__Given problem__: In the listing that follows, how many lines contain the string "Vector"? Provide only the number.

__Input data__:

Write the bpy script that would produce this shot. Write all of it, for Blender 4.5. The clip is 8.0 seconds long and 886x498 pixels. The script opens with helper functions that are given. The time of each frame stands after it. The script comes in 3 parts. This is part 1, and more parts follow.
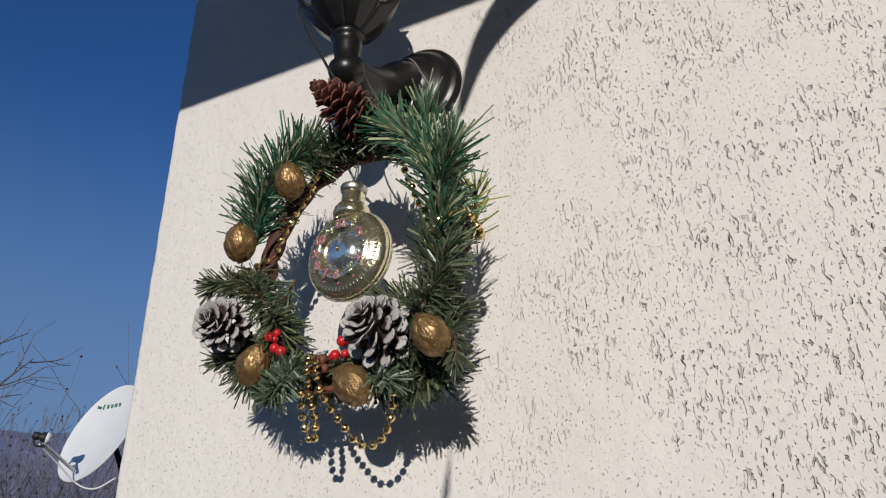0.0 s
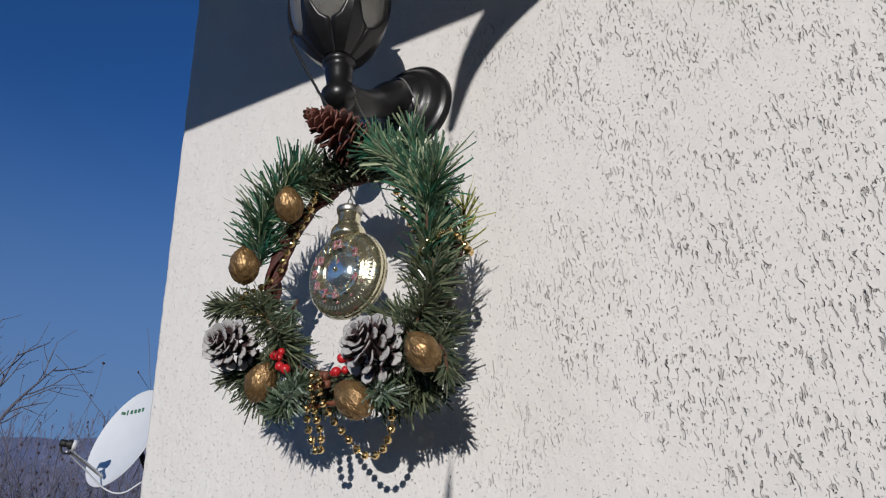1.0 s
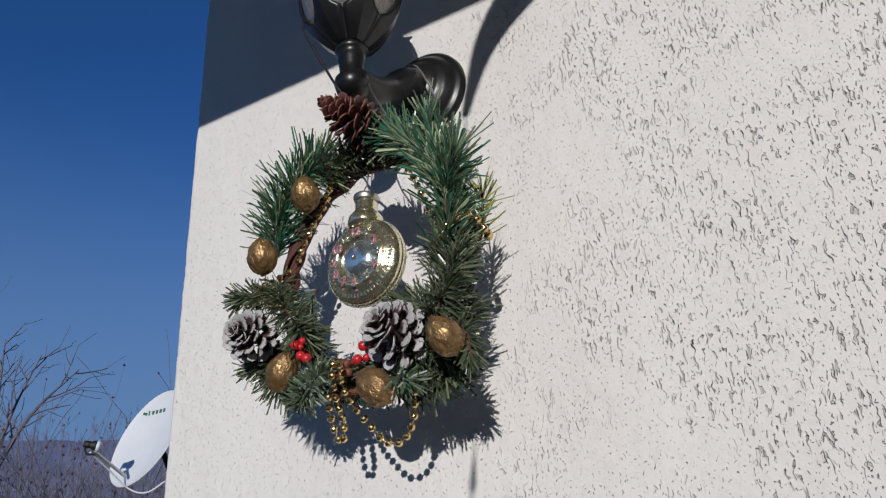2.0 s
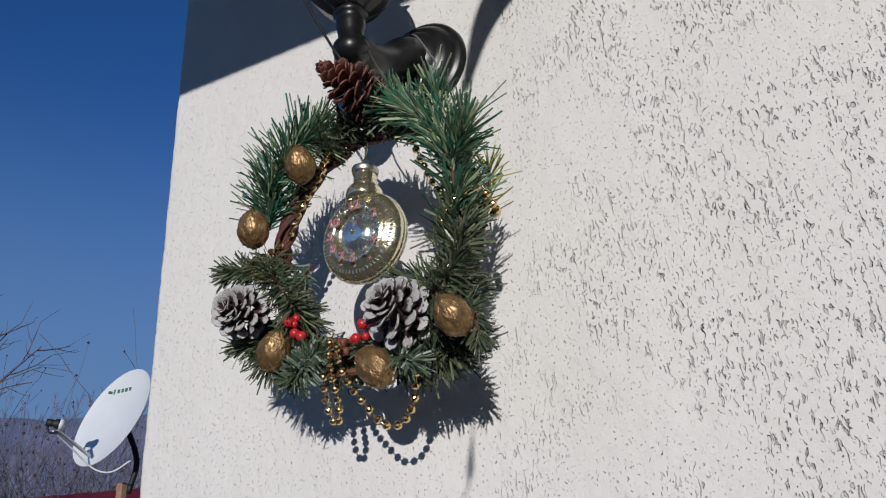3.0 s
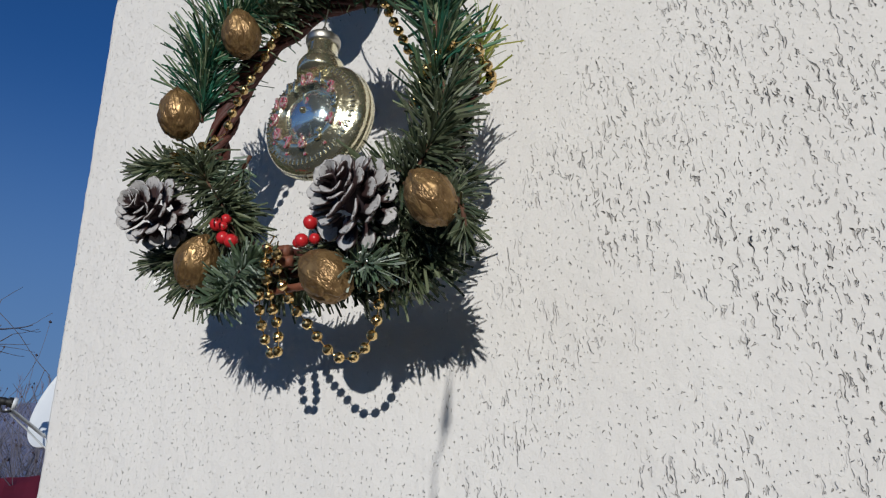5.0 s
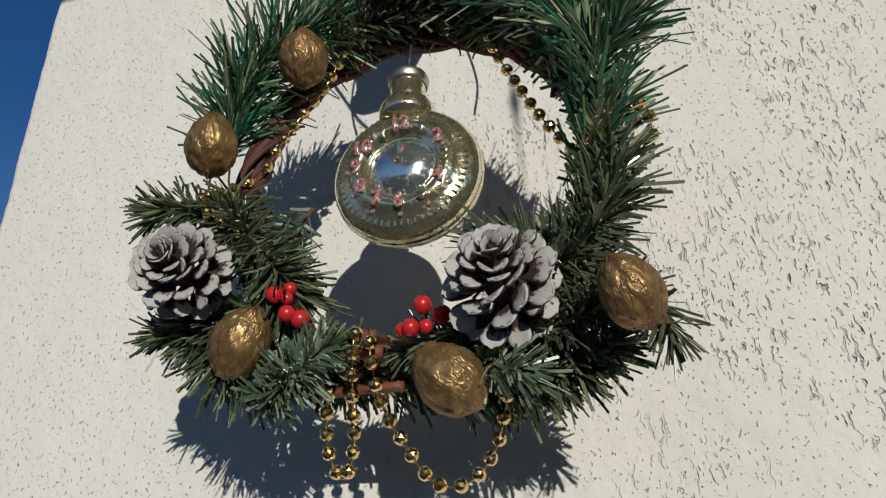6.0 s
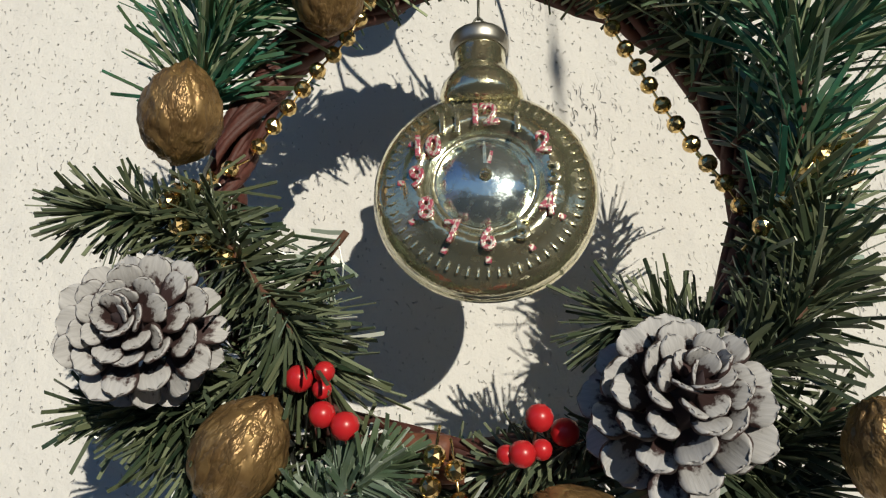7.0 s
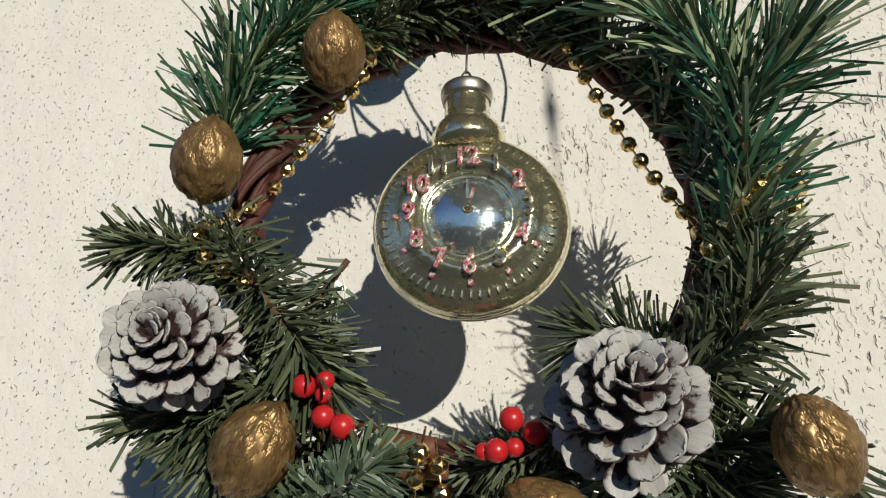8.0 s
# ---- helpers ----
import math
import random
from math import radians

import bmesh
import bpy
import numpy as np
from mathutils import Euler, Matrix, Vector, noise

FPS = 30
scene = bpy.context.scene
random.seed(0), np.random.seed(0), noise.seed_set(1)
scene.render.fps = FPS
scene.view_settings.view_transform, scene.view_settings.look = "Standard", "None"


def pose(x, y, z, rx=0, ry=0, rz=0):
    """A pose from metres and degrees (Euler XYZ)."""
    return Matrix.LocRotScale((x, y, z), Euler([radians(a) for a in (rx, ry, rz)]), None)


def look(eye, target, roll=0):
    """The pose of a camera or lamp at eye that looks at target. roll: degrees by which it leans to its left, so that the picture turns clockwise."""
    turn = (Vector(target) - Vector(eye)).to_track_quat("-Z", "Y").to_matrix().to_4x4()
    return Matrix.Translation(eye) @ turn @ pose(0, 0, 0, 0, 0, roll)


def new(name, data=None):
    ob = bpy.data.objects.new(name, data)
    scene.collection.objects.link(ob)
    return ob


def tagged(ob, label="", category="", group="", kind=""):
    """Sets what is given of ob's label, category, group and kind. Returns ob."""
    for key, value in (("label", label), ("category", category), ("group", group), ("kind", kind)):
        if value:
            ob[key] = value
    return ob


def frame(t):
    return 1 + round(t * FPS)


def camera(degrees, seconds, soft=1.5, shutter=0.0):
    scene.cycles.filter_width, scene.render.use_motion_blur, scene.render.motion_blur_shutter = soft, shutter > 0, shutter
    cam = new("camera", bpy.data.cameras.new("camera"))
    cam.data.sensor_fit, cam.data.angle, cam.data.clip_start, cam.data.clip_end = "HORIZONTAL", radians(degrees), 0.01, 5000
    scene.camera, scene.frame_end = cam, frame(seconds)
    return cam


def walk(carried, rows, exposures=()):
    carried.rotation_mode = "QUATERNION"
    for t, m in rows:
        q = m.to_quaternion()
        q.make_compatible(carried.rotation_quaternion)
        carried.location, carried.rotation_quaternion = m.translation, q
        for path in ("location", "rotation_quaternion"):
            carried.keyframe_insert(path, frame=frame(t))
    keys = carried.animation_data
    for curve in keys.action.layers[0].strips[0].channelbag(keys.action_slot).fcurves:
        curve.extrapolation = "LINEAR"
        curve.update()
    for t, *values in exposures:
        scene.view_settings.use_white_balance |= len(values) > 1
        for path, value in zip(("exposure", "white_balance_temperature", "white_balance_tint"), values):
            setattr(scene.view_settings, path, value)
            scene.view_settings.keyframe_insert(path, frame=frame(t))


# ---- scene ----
cam = camera(65.40, 8.0, soft=1.2)
PATH = [
    (0, (0.3086, -0.5321, 1.5120), (-0.1121, 0.2642, 1.9467), -2.11),
    (0.2, (0.3292, -0.5533, 1.5126), (-0.0980, 0.2473, 1.9326), -3.72),
    (0.5, (0.3371, -0.5355, 1.5113), (-0.0932, 0.2677, 1.9231), -4.48),
    (0.8, (0.3450, -0.5385, 1.5239), (-0.0710, 0.2649, 1.9499), -4.80),
    (1, (0.3416, -0.5524, 1.5173), (-0.0992, 0.2377, 1.9433), -3.86),
    (1.2, (0.3358, -0.5593, 1.5214), (-0.1004, 0.2369, 1.9407), -4.38),
    (1.5, (0.3386, -0.5597, 1.5191), (-0.1247, 0.2172, 1.9454), -4.82),
    (1.8, (0.3423, -0.5587, 1.5143), (-0.1260, 0.2134, 1.9438), -4.10),
    (2, (0.3330, -0.5467, 1.5122), (-0.1270, 0.2347, 1.9339), -4.71),
    (2.2, (0.3296, -0.5496, 1.5016), (-0.1471, 0.2348, 1.8985), -4.67),
    (3.3, (0.2805, -0.5243, 1.5222), (-0.1359, 0.2934, 1.9197), -4.05),
    (3.5, (0.2686, -0.5121, 1.5126), (-0.1635, 0.3016, 1.9013), -2.58),
    (3.8, (0.2455, -0.5034, 1.5092), (-0.1862, 0.3271, 1.8611), -2.25),
    (4, (0.2269, -0.4898, 1.5051), (-0.1684, 0.3571, 1.8605), -3.95),
    (4.2, (0.2230, -0.4678, 1.5112), (-0.1062, 0.3968, 1.8909), -5.50),
    (5.3, (0.2321, -0.4151, 1.5061), (-0.1879, 0.4082, 1.8879), -3.17),
    (5.5, (0.2126, -0.4345, 1.5275), (-0.1965, 0.4015, 1.8931), -2.60),
    (5.8, (0.1219, -0.4215, 1.5332), (-0.1426, 0.4299, 1.9862), -3.64),
    (6, (0.0805, -0.4005, 1.5591), (-0.1176, 0.4647, 2.0199), -4.17),
    (6.2, (0.0349, -0.3838, 1.5932), (-0.0665, 0.5208, 2.0071), -4.20),
    (6.5, (0.0011, -0.3613, 1.6303), (-0.0639, 0.5663, 1.9981), -3.72),
    (6.8, (-0.0117, -0.3351, 1.6411), (-0.0613, 0.5921, 2.0123), -4.03),
    (7, (-0.0107, -0.3387, 1.6595), (-0.0402, 0.6049, 1.9894), -4.00),
    (7.5, (0.0026, -0.3605, 1.6554), (-0.0814, 0.5698, 2.0125), -3.25),
    (8, (0.0073, -0.3660, 1.6423), (-0.0669, 0.5533, 2.0287), -3.74),
]
walk(cam, [(t, look(eye, target, roll)) for t, eye, target, roll in PATH],
     exposures=[(0.0, 0.08, 6950, 10), (0.4, 0.02, 6560, 10), (5.4, -0.01, 6430, 6), (6.0, -0.05, 6950, 4), (6.6, 0.15, 7400, 3), (8.0, 0.19, 7350, 3)])

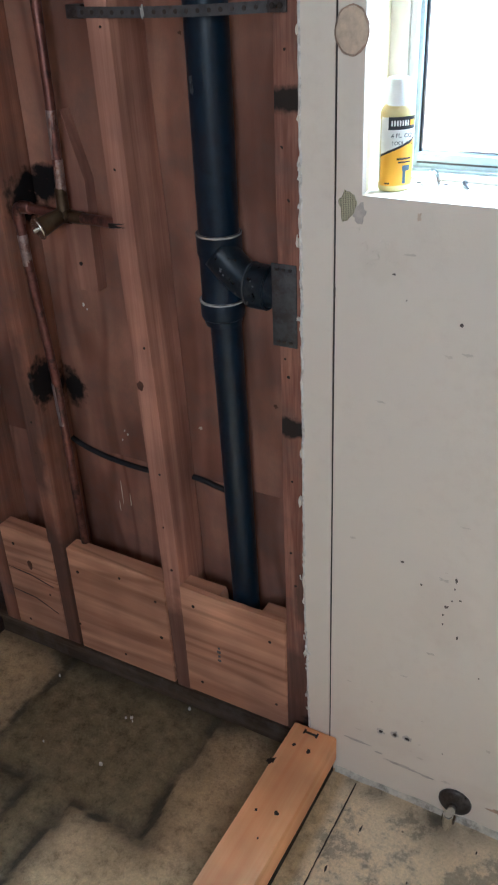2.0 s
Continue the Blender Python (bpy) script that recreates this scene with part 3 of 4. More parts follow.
def block(x0, x1, z0, z1, label, seed, holes, notch=None):
    """A board between two studs; a notch is cut out behind its face to let the pipe pass."""
    y0 = 0.011 + 0.0008 * seed
    face = [(x0, z0), (x1, z0), (x1, z1 - 0.003)]
    if notch:
        a, b2, depth = notch
        face += [(b2 + (a - b2) * k / 8, z1 - 0.003 - 0.0035 * abs(noise.noise(Vector((k * 1.7, 3.1, 0))))) for k in range(9)]
    face += [(x0, z1)]
    bm = prism_y(face, y0, 0.024 if notch else 0.05)
    es = [e for e in bm.edges if e.calc_face_angle(0) > 0.5 and not (notch and any(notch[0] - 0.001 < v.co.x < notch[1] + 0.008 for v in e.verts))]
    bmesh.ops.bevel(bm, geom=es, offset=0.0018, segments=2, affect="EDGES")
    ob = mesh_object("blocking_board", bm, M_BLOCK)
    tagged(ob, label, "board", "boards between the studs")
    if notch:
        floor_z = [z1 - depth * f for f in (1.0, 0.86, 1.04, 0.98, 0.9, 0.94, 0.88)]
        rear = [(x0, z0), (x1, z0), (x1, z1 - 0.003), (b2 + 0.005, z1 - 0.003)] + [(b2 + (a - b2) * k / 6, floor_z[k]) for k in range(7)] + [(a - 0.002, z1 - 0.008), (a - 0.005, z1), (x0, z1)]
        part("notched_rear", prism_y(rear, 0.0242, 0.05), M_BLOCK, ob, "rear half of the board, cut away round the pipe")
    nails(ob, holes, y0, 0.0038)
    return ob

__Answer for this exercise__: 3